After the assassination of Julius Caesar in 44 BCE, several factions tried to seize power. The assassins themselves were quickly outmanoeuvred by Caesar’s right-hand man and fellow-consul, Marc Antony, who tried to balance the interests of the Caesarian faction with those of the Senate. Readjustment of powers might have been swift, but Antony had one problem: Caesar had adopted his second cousin, a young man named Gaius Octavius.
Back then, it was not uncommon that an adopted son choose a name that commemorated both his adoptive father and his original father. Caesar’s assassin Marcus Junius Brutus, for instance, added Caepio to his name after his adoptive father Quintus Servilius Caepio; and a well-known general named himself Publius Cornelius Scipio Aemilianus, the Scipio born in the Aemilian family. Caesar’s adopted second cousin might might have called himself Gaius Octavius Caesar or Gaius Julius Caesar Octavianus.

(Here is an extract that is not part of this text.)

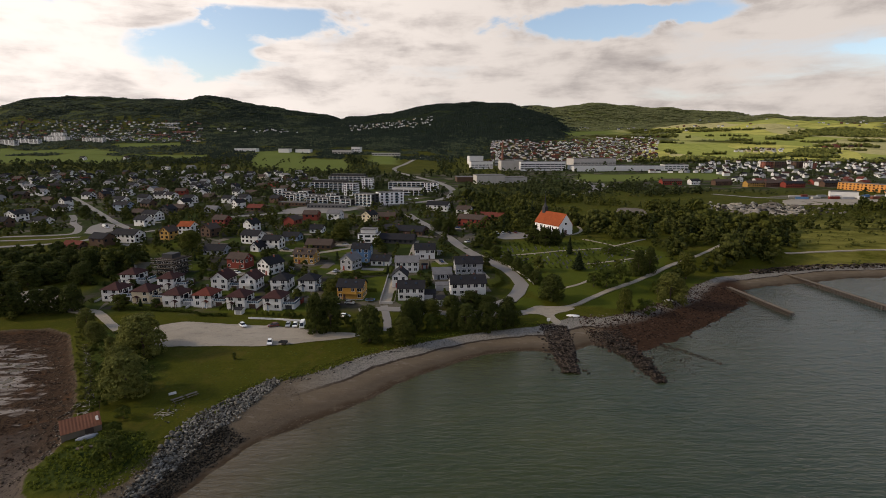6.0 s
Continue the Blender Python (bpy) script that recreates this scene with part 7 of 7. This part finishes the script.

Historians always call him just Octavian, as if he choose the latter. Two Caesars is indeed a bit complex, if only because they both launched civil wars and both staged a coup d’état. After Senior had destroyed the Republic, Junior founded the monarchy, accepting the surname Augustus in 27 BCE.
It’s not just laymen who think that the young son, between the moment of his adoption and the moment he was proclaimed Augustus, called himself Octavian. But he was no fool: “The name of Caesar was the young man’s fortune”, as the well-known ancient historian Ronald Syme summarized Junior’s position in his famous The Roman Revolution (1939).